- WHAT TO DO
Restate the listing below word for word, omitting any images.

## Begin DATA SECTION

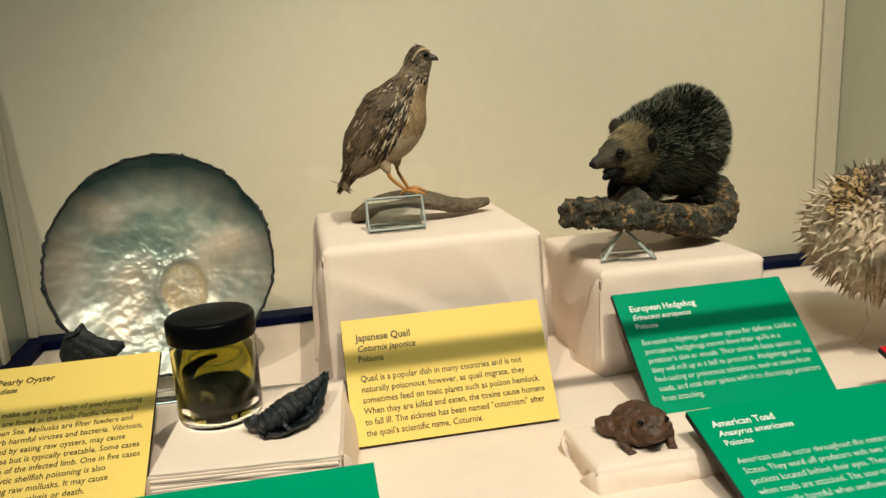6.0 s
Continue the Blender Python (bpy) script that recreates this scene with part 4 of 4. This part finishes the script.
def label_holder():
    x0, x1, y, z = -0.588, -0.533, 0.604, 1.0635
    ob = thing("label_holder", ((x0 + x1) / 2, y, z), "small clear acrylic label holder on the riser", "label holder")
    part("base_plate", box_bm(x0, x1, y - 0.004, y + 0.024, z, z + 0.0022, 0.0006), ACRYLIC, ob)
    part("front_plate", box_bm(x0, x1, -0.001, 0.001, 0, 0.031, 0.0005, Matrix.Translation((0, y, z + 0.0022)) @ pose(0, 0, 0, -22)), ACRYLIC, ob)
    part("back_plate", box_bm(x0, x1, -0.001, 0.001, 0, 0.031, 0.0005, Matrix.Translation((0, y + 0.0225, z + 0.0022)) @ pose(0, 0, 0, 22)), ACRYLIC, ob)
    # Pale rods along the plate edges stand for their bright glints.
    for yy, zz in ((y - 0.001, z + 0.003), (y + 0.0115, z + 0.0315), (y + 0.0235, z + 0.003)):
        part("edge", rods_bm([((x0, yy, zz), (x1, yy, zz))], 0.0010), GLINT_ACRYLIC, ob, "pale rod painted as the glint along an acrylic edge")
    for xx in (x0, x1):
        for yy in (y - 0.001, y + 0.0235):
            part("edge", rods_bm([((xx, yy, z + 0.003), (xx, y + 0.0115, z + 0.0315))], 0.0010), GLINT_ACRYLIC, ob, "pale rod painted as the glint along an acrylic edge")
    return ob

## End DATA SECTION

- EXERCISE OUTPUT
6.0 s
Continue the Blender Python (bpy) script that recreates this scene with part 4 of 4. This part finishes the script.
def label_holder():
    x0, x1, y, z = -0.588, -0.533, 0.604, 1.0635
    ob = thing("label_holder", ((x0 + x1) / 2, y, z), "small clear acrylic label holder on the riser", "label holder")
    part("base_plate", box_bm(x0, x1, y - 0.004, y + 0.024, z, z + 0.0022, 0.0006), ACRYLIC, ob)
    part("front_plate", box_bm(x0, x1, -0.001, 0.001, 0, 0.031, 0.0005, Matrix.Translation((0, y, z + 0.0022)) @ pose(0, 0, 0, -22)), ACRYLIC, ob)
    part("back_plate", box_bm(x0, x1, -0.001, 0.001, 0, 0.031, 0.0005, Matrix.Translation((0, y + 0.0225, z + 0.0022)) @ pose(0, 0, 0, 22)), ACRYLIC, ob)
    # Pale rods along the plate edges stand for their bright glints.
    for yy, zz in ((y - 0.001, z + 0.003), (y + 0.0115, z + 0.0315), (y + 0.0235, z + 0.003)):
        part("edge", rods_bm([((x0, yy, zz), (x1, yy, zz))], 0.0010), GLINT_ACRYLIC, ob, "pale rod painted as the glint along an acrylic edge")
    for xx in (x0, x1):
        for yy in (y - 0.001, y + 0.0235):
            part("edge", rods_bm([((xx, yy, z + 0.003), (xx, y + 0.0115, z + 0.0315))], 0.0010), GLINT_ACRYLIC, ob, "pale rod painted as the glint along an acrylic edge")
    return ob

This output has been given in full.